Я понял, что вопроса у вас всего два: 1. Как удается? 2. Шутка, или нет?..
Ваш Коба.
На первый, ответить легко. Мне удается, потому что умею. И работаю над рассказом, пока он не обретет ту форму и звучание, которые по замыслу мне нужны. Это, как в музыке – нот всего семь, а ими написаны миллионы различных по звучанию произведений.
Отсюда, и ответ на второй вопрос, но здесь посложнее. «Река» – это реквием. Не «рассказ о войне», а «книга о трех началах»: о чувстве стыда, о чувстве жалости, о чувстве благочестия. О том, как нравственное противостоит животному в человеке. О том, из чего исходят справедливость, милосердие и любовь. И о том, что спускаясь вниз, можно идти вверх, исходя из побуждений.
Любой реквием – небезопасная штука. Особенно, если он не обезличен. Слушать его тяжело, но писать его – и вовсе, порой, беспросветно. Слушать ли, – каждый выбирает сам. А писать ли, – иногда такого выбора не бывает.

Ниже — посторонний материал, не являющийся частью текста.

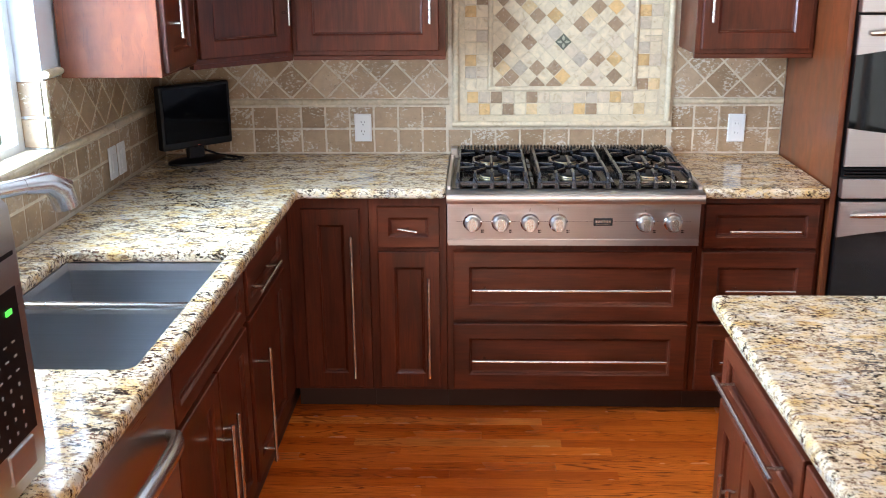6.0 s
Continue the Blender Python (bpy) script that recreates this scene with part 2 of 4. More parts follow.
DECO_LEAF = stone_material("deco_leaf_glaze", (0.36, 0.37, 0.27), 0.15, 0.2)
GROUT = stone_material("light_grout", (0.58, 0.50, 0.38), 0.08, 0.2)
RAIL_STONE = stone_material("chair_rail_stone", (0.55, 0.455, 0.315), 0.1, 0.3)


def plaster(name, colour, rough=0.7):
    m, nt, b = material(name, rough)
    v = coords(nt)
    big = noise_tex(nt, v, 1.1, 4.0, 0.55)
    nt.links.new(mix(nt, colour, ramp(nt, big, grey(0.95, 1.04)), 1.0, "MULTIPLY"), b.inputs["Base Color"])
    bump(nt, b, noise_tex(nt, v, 160.0, 3.0, 0.6), 0.12, 0.0008)
    return m


WALL = plaster("white_wall_paint", (0.735, 0.76, 0.79))
CEILING = plaster("ceiling_paint", (0.78, 0.775, 0.76), 0.85)
TRIM = plaster("trim_gloss_paint", (0.76, 0.745, 0.72), 0.32)


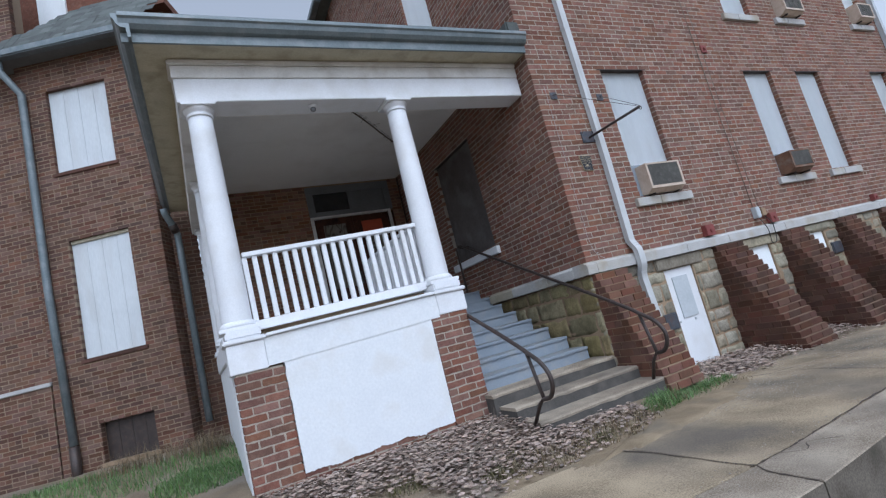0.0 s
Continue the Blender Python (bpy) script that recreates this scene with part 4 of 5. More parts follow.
def railing(name, p, q, top, low, count, label, post_end=False, tilt=0.0):
    """Rail, foot rail and square balusters between two plan points."""
    r = thing(name, (p[0], p[1], low), label, "railing", "porch railings")
    p, q = Vector((*p, 0)), Vector((*q, 0))
    L = (q - p).length
    m = Matrix.Translation(p) @ Matrix.Rotation(math.atan2(q.y - p.y, q.x - p.x), 4, "Z") @ Matrix(((1, 0, 0, 0), (0, 1, 0, 0), (tilt, 0, 1, 0), (0, 0, 0, 1)))
    under(r, boxes("top_rail", [(0, L, -0.04, 0.04, top - 0.045, top)], WHITE, bevel=0.006, m=m),
          boxes("foot_rail", [(0, L, -0.028, 0.028, low, low + 0.085)], WHITE, bevel=0.005, m=m))
    bm = bmesh.new()
    add_box(bm, -0.0225, 0.0225, -0.0225, 0.0225, low + 0.086, top - 0.046)
    bmesh.ops.bevel(bm, geom=bm.edges[:], offset=0.003, segments=1, affect="EDGES")
    me = bpy.data.meshes.new("baluster")
    bm.to_mesh(me)
    bm.free()
    bpy.context.view_layer.update()
    for i in range(count):
        s = L * (i + 0.5) / count
        b = link("baluster", me, WHITE)
        b.matrix_world = m @ Matrix.Translation((s, 0, 0)) @ Matrix.Rotation(random.uniform(-0.004, 0.004), 4, "Y")
        under(r, b)
    if post_end:
        under(r, boxes("end_post", [(L - 0.002, L + 0.055, -0.045, 0.045, ZF + 0.002, top - 0.01)], WHITE, bevel=0.006, m=m))
    return r


railing("porch_railing", (-0.03, YP + 0.2), (1.74, YP + 0.2), 2.158, 1.432, 19, "white painted wooden railing along the porch front", tilt=0.03)
railing("porch_railing", (1.885, YP + 0.36), (1.885, 6.03), 2.296, 1.545, 21, "white painted wooden railing beside the steps", post_end=True)
railing("porch_railing", (-0.16, YP + 0.36), (-0.16, 5.86), 2.15, 1.58, 18, "white painted wooden railing on the porch side")
railing("porch_railing", (-0.16, 6.14), (-0.16, YD - 0.3), 2.15, 1.58, 17, "white painted wooden railing on the porch side")

# ---- steps ----
RUN, RISE, YN = 0.3195, 0.1507, 6.14
stairs = thing("porch_stairs", (2.7, 4.8, 0.2), "pale blue painted wooden porch steps with worn treads", "stairs")
rs = random.Random(11)
for k in range(1, 8):
    zt, yn = ZF - RISE * k, YN - RUN * k
    xe = XS - 0.058 if k > 1 else XS - 0.004
    under(stairs, boxes("tread", [(XR - 0.002, xe, yn - 0.001, yn + RUN + 0.022, zt - 0.03, zt - rs.uniform(0, 0.001))], TREAD if k < 5 else TREAD_BLUE, bevel=0.004),
          boxes("nosing", [(XR - 0.002, xe, yn - 0.018, yn - 0.0015, zt - 0.036, zt + 0.0005)], BLUE, bevel=0.008))
for k in range(0, 8):
    zt, yn = ZF - RISE * k, YN - RUN * k
    under(stairs, boxes("riser", [(XR + 0.003, XS - 0.06 if k > 1 else XS - 0.005, yn + 0.002, yn + 0.024, zt - RISE + 0.001, zt - (0.0375 if k else 0.0225))], BLUE, bevel=0.002))
under(stairs, *[boxes("carriage", [(XR + 0.06, XS - 0.09, YN - RUN * k + 0.042, YN - RUN * (k - 1) + 0.03, 0.0, ZF - RISE * k - 0.034)], BEADBOARD) for k in range(1, 8)])
skirt = thing("stair_skirt", (XR, 5, 0.5), "grey-blue peeling beadboard wall beside the steps", "wall", kind="structure")
y = YP + 0.36
while y < 6.12:
    e = min(y + 0.062, 6.13)
    b = boxes("board", [(XR - 0.028, XR - 0.003, y, e - 0.0025, 0.0, ZF - 0.034)], BEADBOARD, bevel=0.004)
    under(skirt, b)
    y = e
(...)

И есть еще один момент. Реквием не лежит корнями в нашей православной культуре. Возможно поэтому, я когда-то подсознательно и взял такую тональность «Реки». Она – на сломе мировоззрений. Можно сломаться, можно выстоять. Вопрос силы души.
Потому, я и согласен с Мироновым. Опасная книга. Будь человек послабей, она может запустить процесс разрушения душевных сил. Я это понял позже. И сел писать «Час садовника». А пока писал, понял и дальше – нет другого пути. Последующее вытекает из предыдущего, осмыслить будущее без проб и ошибок прошлого – нельзя.
В общем, не шутка. Мои книги, не для развлекательного чтения. Но писать другие не вижу смысла. И не умею.